START

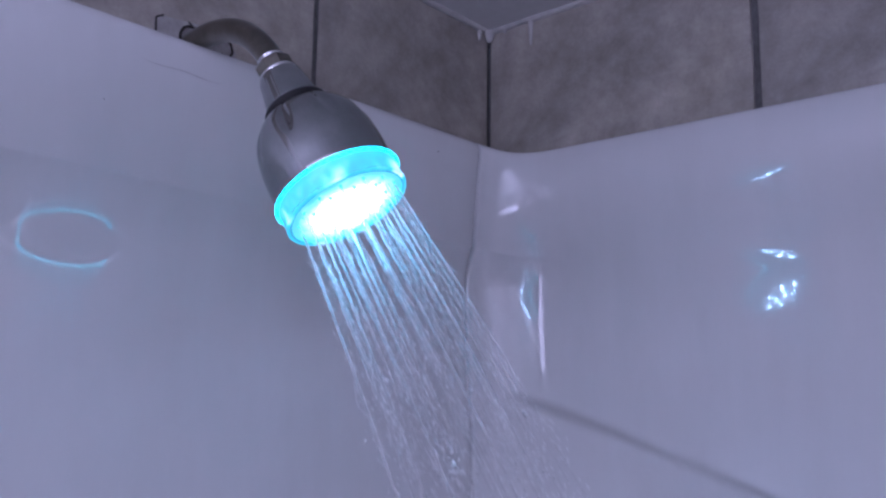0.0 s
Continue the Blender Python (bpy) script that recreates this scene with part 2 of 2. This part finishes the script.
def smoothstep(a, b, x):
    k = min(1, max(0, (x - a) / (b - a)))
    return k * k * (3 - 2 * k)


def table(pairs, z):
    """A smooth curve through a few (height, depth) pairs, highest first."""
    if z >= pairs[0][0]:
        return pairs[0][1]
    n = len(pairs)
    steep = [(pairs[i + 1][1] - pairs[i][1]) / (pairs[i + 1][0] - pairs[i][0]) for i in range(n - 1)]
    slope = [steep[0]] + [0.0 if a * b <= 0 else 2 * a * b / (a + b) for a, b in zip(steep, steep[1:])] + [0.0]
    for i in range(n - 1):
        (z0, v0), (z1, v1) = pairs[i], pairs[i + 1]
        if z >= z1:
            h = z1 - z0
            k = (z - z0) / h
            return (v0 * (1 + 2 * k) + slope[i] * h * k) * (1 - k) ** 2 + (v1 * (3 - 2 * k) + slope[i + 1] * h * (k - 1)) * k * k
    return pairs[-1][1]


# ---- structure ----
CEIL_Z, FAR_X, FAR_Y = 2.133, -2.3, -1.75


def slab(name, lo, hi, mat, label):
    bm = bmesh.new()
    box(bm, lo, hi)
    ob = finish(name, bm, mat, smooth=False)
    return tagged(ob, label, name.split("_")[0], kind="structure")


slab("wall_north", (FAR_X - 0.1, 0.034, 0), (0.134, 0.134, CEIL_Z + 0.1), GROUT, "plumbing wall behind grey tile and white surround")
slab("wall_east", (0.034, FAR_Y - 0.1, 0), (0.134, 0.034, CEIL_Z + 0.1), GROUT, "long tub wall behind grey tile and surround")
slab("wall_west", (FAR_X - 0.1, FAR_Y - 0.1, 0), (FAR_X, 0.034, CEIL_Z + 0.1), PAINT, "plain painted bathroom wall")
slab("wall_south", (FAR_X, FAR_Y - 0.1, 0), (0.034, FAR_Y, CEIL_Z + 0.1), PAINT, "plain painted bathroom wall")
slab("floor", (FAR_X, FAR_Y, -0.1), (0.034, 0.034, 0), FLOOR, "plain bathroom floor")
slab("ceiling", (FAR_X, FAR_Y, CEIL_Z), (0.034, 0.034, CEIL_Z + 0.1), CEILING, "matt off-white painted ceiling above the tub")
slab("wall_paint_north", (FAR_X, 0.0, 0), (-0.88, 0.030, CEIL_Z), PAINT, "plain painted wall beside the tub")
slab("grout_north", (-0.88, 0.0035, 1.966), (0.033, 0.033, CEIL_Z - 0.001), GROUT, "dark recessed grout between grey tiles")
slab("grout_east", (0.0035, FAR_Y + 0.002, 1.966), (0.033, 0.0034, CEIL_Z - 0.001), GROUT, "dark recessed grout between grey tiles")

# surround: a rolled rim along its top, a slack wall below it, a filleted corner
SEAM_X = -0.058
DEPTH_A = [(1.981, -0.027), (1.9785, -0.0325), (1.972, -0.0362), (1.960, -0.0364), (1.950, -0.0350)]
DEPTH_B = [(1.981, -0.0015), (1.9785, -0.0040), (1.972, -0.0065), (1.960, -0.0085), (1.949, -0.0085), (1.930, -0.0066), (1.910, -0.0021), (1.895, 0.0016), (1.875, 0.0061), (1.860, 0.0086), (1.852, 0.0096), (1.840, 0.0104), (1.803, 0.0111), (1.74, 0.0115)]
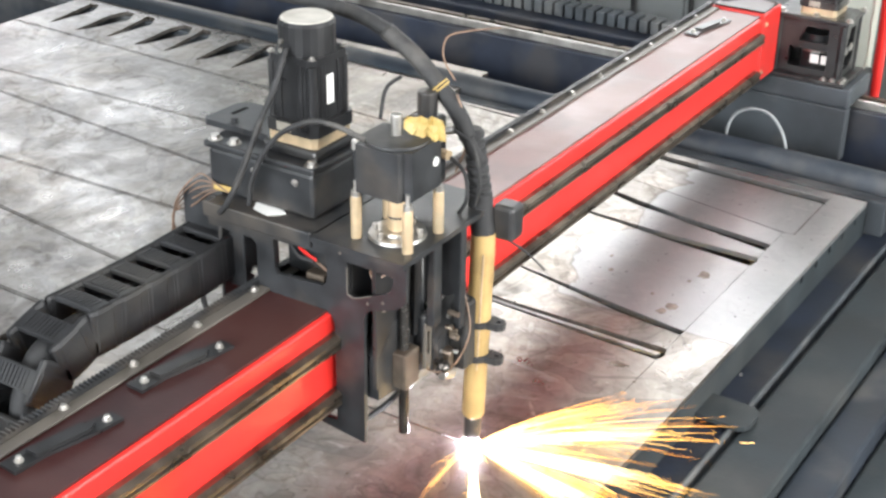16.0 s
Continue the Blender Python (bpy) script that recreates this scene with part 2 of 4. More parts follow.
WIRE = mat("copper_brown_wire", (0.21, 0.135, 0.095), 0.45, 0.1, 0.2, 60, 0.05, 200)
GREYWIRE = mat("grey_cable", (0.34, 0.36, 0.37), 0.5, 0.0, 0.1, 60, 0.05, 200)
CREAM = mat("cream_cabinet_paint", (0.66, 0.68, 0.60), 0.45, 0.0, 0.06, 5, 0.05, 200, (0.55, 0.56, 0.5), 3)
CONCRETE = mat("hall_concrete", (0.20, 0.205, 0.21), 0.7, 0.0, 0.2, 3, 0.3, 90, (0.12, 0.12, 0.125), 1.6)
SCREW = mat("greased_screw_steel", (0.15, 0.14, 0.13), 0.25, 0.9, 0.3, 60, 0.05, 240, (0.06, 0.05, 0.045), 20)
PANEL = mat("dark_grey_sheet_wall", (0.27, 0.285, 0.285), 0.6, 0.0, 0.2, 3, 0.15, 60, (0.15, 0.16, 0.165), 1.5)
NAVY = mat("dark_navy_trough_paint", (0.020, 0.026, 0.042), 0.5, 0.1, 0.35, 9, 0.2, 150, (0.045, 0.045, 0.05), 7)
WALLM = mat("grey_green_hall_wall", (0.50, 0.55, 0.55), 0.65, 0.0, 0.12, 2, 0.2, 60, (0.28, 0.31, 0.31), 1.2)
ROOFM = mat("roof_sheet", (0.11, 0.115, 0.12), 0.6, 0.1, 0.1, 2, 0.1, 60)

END

OBJECTIVE: Keep every word of the data as it is when you write it out, but drop the pictures.

PROBLEM SOLUTION:
0.0 s
Continue the Blender Python (bpy) script that recreates this scene with part 2 of 2. This part finishes the script.
def smoothstep(a, b, x):
    k = min(1, max(0, (x - a) / (b - a)))
    return k * k * (3 - 2 * k)


def table(pairs, z):
    """A smooth curve through a few (height, depth) pairs, highest first."""
    if z >= pairs[0][0]:
        return pairs[0][1]
    n = len(pairs)
    steep = [(pairs[i + 1][1] - pairs[i][1]) / (pairs[i + 1][0] - pairs[i][0]) for i in range(n - 1)]
    slope = [steep[0]] + [0.0 if a * b <= 0 else 2 * a * b / (a + b) for a, b in zip(steep, steep[1:])] + [0.0]
    for i in range(n - 1):
        (z0, v0), (z1, v1) = pairs[i], pairs[i + 1]
        if z >= z1:
            h = z1 - z0
            k = (z - z0) / h
            return (v0 * (1 + 2 * k) + slope[i] * h * k) * (1 - k) ** 2 + (v1 * (3 - 2 * k) + slope[i + 1] * h * (k - 1)) * k * k
    return pairs[-1][1]


# ---- structure ----
CEIL_Z, FAR_X, FAR_Y = 2.133, -2.3, -1.75


def slab(name, lo, hi, mat, label):
    bm = bmesh.new()
    box(bm, lo, hi)
    ob = finish(name, bm, mat, smooth=False)
    return tagged(ob, label, name.split("_")[0], kind="structure")


slab("wall_north", (FAR_X - 0.1, 0.034, 0), (0.134, 0.134, CEIL_Z + 0.1), GROUT, "plumbing wall behind grey tile and white surround")
slab("wall_east", (0.034, FAR_Y - 0.1, 0), (0.134, 0.034, CEIL_Z + 0.1), GROUT, "long tub wall behind grey tile and surround")
slab("wall_west", (FAR_X - 0.1, FAR_Y - 0.1, 0), (FAR_X, 0.034, CEIL_Z + 0.1), PAINT, "plain painted bathroom wall")
slab("wall_south", (FAR_X, FAR_Y - 0.1, 0), (0.034, FAR_Y, CEIL_Z + 0.1), PAINT, "plain painted bathroom wall")
slab("floor", (FAR_X, FAR_Y, -0.1), (0.034, 0.034, 0), FLOOR, "plain bathroom floor")
slab("ceiling", (FAR_X, FAR_Y, CEIL_Z), (0.034, 0.034, CEIL_Z + 0.1), CEILING, "matt off-white painted ceiling above the tub")
slab("wall_paint_north", (FAR_X, 0.0, 0), (-0.88, 0.030, CEIL_Z), PAINT, "plain painted wall beside the tub")
slab("grout_north", (-0.88, 0.0035, 1.966), (0.033, 0.033, CEIL_Z - 0.001), GROUT, "dark recessed grout between grey tiles")
slab("grout_east", (0.0035, FAR_Y + 0.002, 1.966), (0.033, 0.0034, CEIL_Z - 0.001), GROUT, "dark recessed grout between grey tiles")

# surround: a rolled rim along its top, a slack wall below it, a filleted corner
SEAM_X = -0.058
DEPTH_A = [(1.981, -0.027), (1.9785, -0.0325), (1.972, -0.0362), (1.960, -0.0364), (1.950, -0.0350)]
DEPTH_B = [(1.981, -0.0015), (1.9785, -0.0040), (1.972, -0.0065), (1.960, -0.0085), (1.949, -0.0085), (1.930, -0.0066), (1.910, -0.0021), (1.895, 0.0016), (1.875, 0.0061), (1.860, 0.0086), (1.852, 0.0096), (1.840, 0.0104), (1.803, 0.0111), (1.74, 0.0115)]
16.0 s
Continue the Blender Python (bpy) script that recreates this scene with part 2 of 4. More parts follow.
WIRE = mat("copper_brown_wire", (0.21, 0.135, 0.095), 0.45, 0.1, 0.2, 60, 0.05, 200)
GREYWIRE = mat("grey_cable", (0.34, 0.36, 0.37), 0.5, 0.0, 0.1, 60, 0.05, 200)
CREAM = mat("cream_cabinet_paint", (0.66, 0.68, 0.60), 0.45, 0.0, 0.06, 5, 0.05, 200, (0.55, 0.56, 0.5), 3)
CONCRETE = mat("hall_concrete", (0.20, 0.205, 0.21), 0.7, 0.0, 0.2, 3, 0.3, 90, (0.12, 0.12, 0.125), 1.6)
SCREW = mat("greased_screw_steel", (0.15, 0.14, 0.13), 0.25, 0.9, 0.3, 60, 0.05, 240, (0.06, 0.05, 0.045), 20)
PANEL = mat("dark_grey_sheet_wall", (0.27, 0.285, 0.285), 0.6, 0.0, 0.2, 3, 0.15, 60, (0.15, 0.16, 0.165), 1.5)
NAVY = mat("dark_navy_trough_paint", (0.020, 0.026, 0.042), 0.5, 0.1, 0.35, 9, 0.2, 150, (0.045, 0.045, 0.05), 7)
WALLM = mat("grey_green_hall_wall", (0.50, 0.55, 0.55), 0.65, 0.0, 0.12, 2, 0.2, 60, (0.28, 0.31, 0.31), 1.2)
ROOFM = mat("roof_sheet", (0.11, 0.115, 0.12), 0.6, 0.1, 0.1, 2, 0.1, 60)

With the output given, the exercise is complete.